Bondy gave Mbappe an early code: You respect others. You remain humble. And you love football. "A place like Bondy simply has values you keep wherever you go," Mbappe says. In the last five years, since he left to pursue his football dreams, this has been a city under repair, with many of the older housing complexes getting knocked down. There are construction workers hanging from structures all over, and they are building upward.
In early September, Mbappe returned to the site of a childhood pitch near his old school—"at the time, it was tar and sand and more holes," he says—to christen a renovated stadium. The locals, willing the area's rejuvenation into existence, call it Mbappe Field.
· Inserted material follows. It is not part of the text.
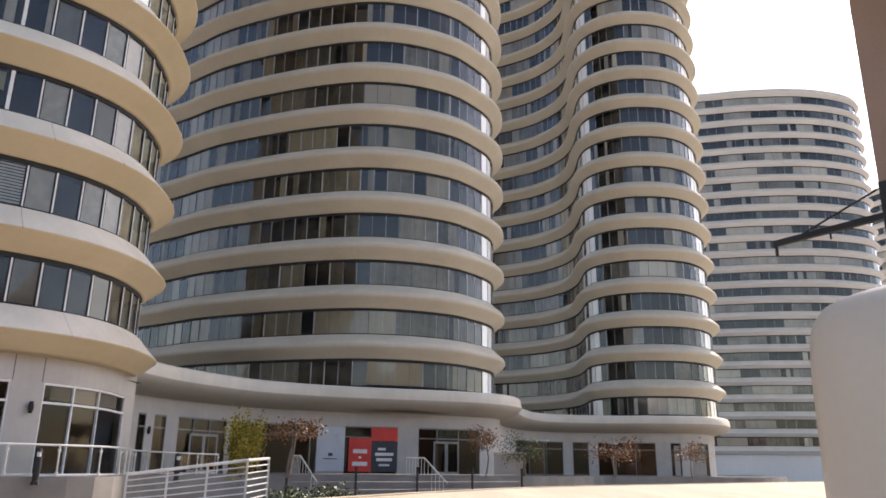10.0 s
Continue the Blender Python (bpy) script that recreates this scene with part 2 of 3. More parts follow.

Three posters near the upgraded pitch had, by the time B/R Mag visited nearly seven weeks later, been ripped off the walls. "Everyone wanted a piece of him," says a kid playing on the nouveau-camouflage pitch, despite the park being closed for the day.
"When I used to tell people I was from Bondy, they would ask about the violence and drug use," Ahmed says. "Now, they all ask me about Kylian Mbappe and if I know him."
The mural, which remains plastered over his former coach's building, put Mbappe in the company of French sporting royalty: The footwear-sponsored art installation is a distinction previously awarded only to Zidane himself. Now, a giant Mbappe overlooks the road connecting Bondy to the Peripherique, the large highway that joins the suburbs to Paris. (That passage, locals joke, requires a visa.) His hands are making the sign-language signal for "I love you," as a scroll unfurls behind his head.